Places with big groups of developers sharing their tricks.
Yeah. And Digital. That was Digital's great strength, in those years, though they were more engineering. But even in software, they had a culture of managing engineering. Today, as I look around, even though it's all on the Web, and there's a million things you can read about how to make your software project work well and so forth, you still see the same old characters in Silicon Valley that should know better by now, because it's their third company, making the same mistakes, doing the same things wrong. Making the same silly assumptions.
That's just human nature -- the march of folly.

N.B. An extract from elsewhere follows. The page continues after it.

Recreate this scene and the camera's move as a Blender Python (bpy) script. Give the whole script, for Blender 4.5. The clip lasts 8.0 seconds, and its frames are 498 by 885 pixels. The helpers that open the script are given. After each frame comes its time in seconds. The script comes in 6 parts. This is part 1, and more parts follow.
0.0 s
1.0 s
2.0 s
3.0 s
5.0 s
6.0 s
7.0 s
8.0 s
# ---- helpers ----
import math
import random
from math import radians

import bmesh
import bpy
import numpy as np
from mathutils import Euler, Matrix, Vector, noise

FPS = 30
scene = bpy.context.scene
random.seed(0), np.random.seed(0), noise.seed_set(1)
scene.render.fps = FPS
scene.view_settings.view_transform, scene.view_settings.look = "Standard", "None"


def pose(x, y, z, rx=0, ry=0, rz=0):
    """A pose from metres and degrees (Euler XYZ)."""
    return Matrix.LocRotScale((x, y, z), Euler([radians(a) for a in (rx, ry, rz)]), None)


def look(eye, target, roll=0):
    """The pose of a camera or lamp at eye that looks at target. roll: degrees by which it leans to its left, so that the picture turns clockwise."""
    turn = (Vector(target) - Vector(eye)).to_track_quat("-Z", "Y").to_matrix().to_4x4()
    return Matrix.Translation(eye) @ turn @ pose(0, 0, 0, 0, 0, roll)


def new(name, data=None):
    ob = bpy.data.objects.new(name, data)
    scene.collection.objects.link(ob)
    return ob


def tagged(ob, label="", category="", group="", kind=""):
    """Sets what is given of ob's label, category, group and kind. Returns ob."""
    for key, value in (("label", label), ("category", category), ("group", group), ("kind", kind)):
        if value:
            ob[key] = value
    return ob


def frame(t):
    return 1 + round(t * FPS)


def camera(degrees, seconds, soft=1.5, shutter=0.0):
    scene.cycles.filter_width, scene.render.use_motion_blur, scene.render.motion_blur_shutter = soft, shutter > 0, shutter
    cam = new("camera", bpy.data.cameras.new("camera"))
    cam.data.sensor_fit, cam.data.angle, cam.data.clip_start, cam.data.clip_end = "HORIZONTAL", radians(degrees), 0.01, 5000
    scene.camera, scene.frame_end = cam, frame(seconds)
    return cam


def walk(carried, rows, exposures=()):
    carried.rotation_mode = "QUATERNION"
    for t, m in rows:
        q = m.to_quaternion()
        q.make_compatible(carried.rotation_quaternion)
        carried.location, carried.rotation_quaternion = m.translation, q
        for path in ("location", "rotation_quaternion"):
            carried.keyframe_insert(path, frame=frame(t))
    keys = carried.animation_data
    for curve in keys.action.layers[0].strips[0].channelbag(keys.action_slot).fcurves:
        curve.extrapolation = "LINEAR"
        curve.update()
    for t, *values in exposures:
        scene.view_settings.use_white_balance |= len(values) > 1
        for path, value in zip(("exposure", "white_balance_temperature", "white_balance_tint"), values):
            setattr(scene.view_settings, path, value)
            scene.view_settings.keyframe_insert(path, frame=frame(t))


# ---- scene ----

It's not even folly. You can sit there and preach, "You should do this!" And even if it's a very convincing argument, that doesn't necessarily cause institutional knowledge of why you should do it to be transferred. There's much to be said for learning from experience.
And the truth is, things have changed so rapidly in programming and computer technology that a lot of the time, when you're learning from experience, it may be wrong. For example, I wanted to learn how to market software. There's this great book by this guy Rick Chapman, who has taken over Softletter, the software industry's newsletter. And he's got this big thick book -- he sells it for like $100 on his Web site -- and it's everything you need to know about marketing software. It's really great. It talks all about how to get into CompUSA and Egghead, and retail boxes, the companies that will make the boxes for you, and how you get your CDs duplicated, all this kind of stuff. Great details about all the incentive programs you use to make sure that CompUSA puts your box at eye level. All wrong!
All ancient history in the era of downloadable software.
So even if people hung around long enough in this industry to learn from them, you are right to be skeptical of your elders. Your elders may be wrong. I was writing about the benefits of the rich client years ago, and I was wrong. Not thoroughly wrong -- there are still benefits. But anybody who listened to me made a mistake.